The clubs lower down the divisions will no longer be able to compete.

Those relegated from the Premier League will still have much larger budgets to spend than those in the same division with their parachute payments meaning sides promoted to the Championship via League 1 will be constantly in a battle to balance their books and stay in that division rather than look for another promotion, like Norwich and Southampton have done in recent years.

Perhaps the money that has bankrolled the Premier League and English football is now having the opposite effect with lower league clubs unable to pay players wages because as much as they have inflated at the top it has a knock on effect and clubs lower down also see their wage bills rise, but without the same sponsorship and television money they find it impossible to pay their players and compete.

Portsmouth were almost declared out of business last week, but have been saved by their fans, but how long can that be for? Fellow League 1 strugglers Bury, who have never been anywhere near the Premier League, declared last week they need £1 million to stay in business showing the knock-on effect of the rising cost of football.

Preston North End summed this mentality up last week declaring it “them and us” stating the Premier League does not care about the Football League and there clubs.
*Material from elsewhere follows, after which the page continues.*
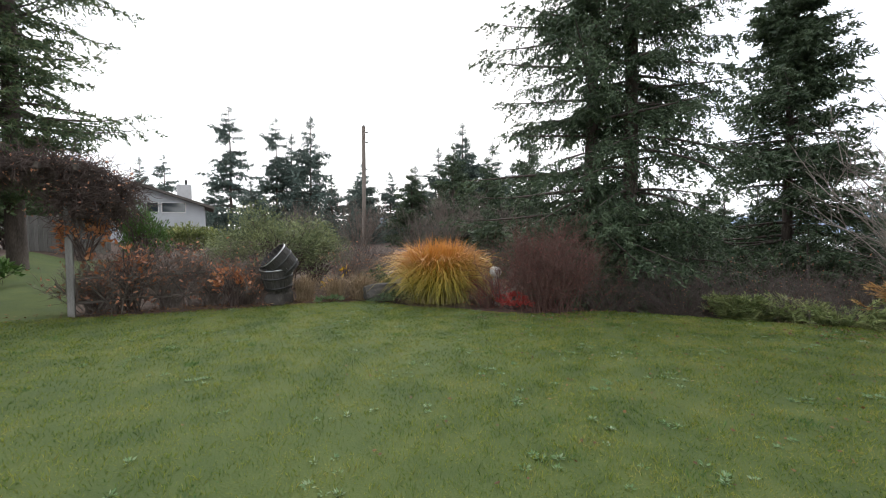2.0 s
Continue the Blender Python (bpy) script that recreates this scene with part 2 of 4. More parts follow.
# the blue of aerial haze is painted into the hill colour
M_HILL = rough_stuff("haze_blue_hill", [(0.3, (0.27, 0.36, 0.5)), (0.7, (0.36, 0.45, 0.58))], 0.004, 6, 1.0, 0.0, fine=0.03)
M_WATER = rough_stuff("pale_sea", [(0.3, (0.45, 0.48, 0.5)), (0.7, (0.6, 0.62, 0.62))], 0.003, 4, 0.5, 0.0, fine=0.02)


def glass(name, tint):
    m, n, l, b = bare(name, 0.05)
    b.inputs["Base Color"].default_value = (*tint, 1)
    b.inputs["Specular IOR Level"].default_value = 0.8
    b.inputs["Coat Weight"].default_value = 0.6
    return m


M_PANE = glass("dark_window_glass", (0.03, 0.04, 0.05))
m_g, n_g, l_g, b_g = bare("miscanthus_blade", 0.5)
g_geo, g_tc, g_sep, g_add = n_g.new("ShaderNodeNewGeometry"), n_g.new("ShaderNodeTexCoord"), n_g.new("ShaderNodeSeparateXYZ"), n_g.new("ShaderNodeMath")
g_add.operation = "MULTIPLY_ADD"
g_add.inputs[1].default_value = 0.45
l_g.new(g_tc.outputs["Object"], g_sep.inputs[0])
l_g.new(g_geo.outputs["Random Per Island"], g_add.inputs[0])
l_g.new(g_sep.outputs["Z"], g_add.inputs[2])
g_ramp = ramp_of(n_g, [(0.1, (0.34, 0.28, 0.13)), (0.33, (0.25, 0.23, 0.045)), (0.55, (0.46, 0.36, 0.06)), (0.74, (0.58, 0.34, 0.07)), (0.98, (0.56, 0.25, 0.06))])
g_div = n_g.new("ShaderNodeMath")
g_div.operation = "DIVIDE"
g_div.inputs[1].default_value = 1.65
l_g.new(g_add.outputs[0], g_div.inputs[0])
l_g.new(g_div.outputs[0], g_ramp.inputs[0])
l_g.new(g_ramp.outputs[0], b_g.inputs["Base Color"])
g_tr, g_ms = n_g.new("ShaderNodeBsdfTranslucent"), n_g.new("ShaderNodeMixShader")
g_ms.inputs[0].default_value = 0.3
l_g.new(g_ramp.outputs[0], g_tr.inputs["Color"])
l_g.new(b_g.outputs[0], g_ms.inputs[1])
l_g.new(g_tr.outputs[0], g_ms.inputs[2])
l_g.new(g_ms.outputs[0], n_g["Material Output"].inputs["Surface"])
M_MISCANTHUS = m_g

# ---- mesh helpers ----


def mesh_of(name, V, F, material, smooth=False):
    """A mesh from vertex and face arrays, all faces with the same number of corners."""
    V, F = np.asarray(V, np.float32).reshape(-1, 3), np.asarray(F, np.int32)
    me = bpy.data.meshes.new(name)
    k = F.shape[1]
    me.vertices.add(len(V))
    me.vertices.foreach_set("co", V.ravel())
    me.loops.add(F.size)
    me.loops.foreach_set("vertex_index", F.ravel())
    me.polygons.add(len(F))
    me.polygons.foreach_set("loop_start", np.arange(0, F.size, k, dtype=np.int32))
    me.polygons.foreach_set("use_smooth", np.full(len(F), smooth, dtype=bool))
    me.materials.append(material)
    me.update(calc_edges=True)
    me.validate()
    return me


def child(name, mesh, parent, label="", at=None):
    ob = new(name, mesh)
    ob.parent = parent
    if at is not None:
        ob.matrix_basis = at
    return tagged(ob, label) if label else ob


def branch_mass(name, mesh, parent, label=""):
    return tagged(child(name, mesh, parent, label), kind="stuff")


def part(name, bm, material, parent, label=""):
    me = bpy.data.meshes.new(name)
    bm.to_mesh(me)
    bm.free()
    me.materials.append(material)
    return child(name, me, parent, label)


def thing(name, x, y, z, label, category, group="", turn=0, kind=""):
    e = new(name)
    e.empty_display_size = 0.3
    e.matrix_basis = pose(x, y, z, 0, 0, turn)
    return tagged(e, label, category, group, kind)


def box(bm, lo, hi, bevel=0.0, m=None):
    c = [(a + b) / 2 for a, b in zip(lo, hi)]
    s = [b - a for a, b in zip(lo, hi)]
    g = bmesh.ops.create_cube(bm, size=1.0, matrix=(m or Matrix()) @ Matrix.Translation(c) @ Matrix.Diagonal((*s, 1)))
    if bevel:
        es = list({e for v in g["verts"] for e in v.link_edges})
        bmesh.ops.bevel(bm, geom=es, offset=bevel, segments=1, affect="EDGES")
    return bm


def unit(v):
    return v / np.maximum(np.linalg.norm(v, axis=-1, keepdims=True), 1e-9)


def kites(P, D, L, W, rng, flat=0.0):
    """Small pointed leaves or sprigs: at P along D, L long and W wide, slightly folded."""
    P, D = P.reshape(-1, 3), unit(D.reshape(-1, 3))
    n = len(P)
    L, W = np.broadcast_to(L, n)[:, None], np.broadcast_to(W, n)[:, None]
    R = rng.normal(size=(n, 3))
    R[:, 2] += flat * 3
    S = unit(np.cross(D, R))
    N = np.cross(S, D)
    mid = P + D * L * 0.45 + N * L * rng.uniform(-0.1, 0.14, (n, 1))
    V = np.stack([P, mid + S * W / 2, P + D * L, mid - S * W / 2], 1).reshape(-1, 3)
    return V, np.arange(4 * n).reshape(n, 4)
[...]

With many clubs already facing financial difficulties it makes you wonder how bad this knock-on effect will be for the Football League and their clubs as the inflation filters down.

It may all be rosy at the top of the English football pyramid but as the game seems to become more and more reliant on television rights over the fans, it seems to be losing touch and many people’s livelihoods of following one of the 72 Football League could be in jeopardy.

The new money coming into the game may only make the rich richer and the poor poorer and leave the game to sell off more of its tradition and values.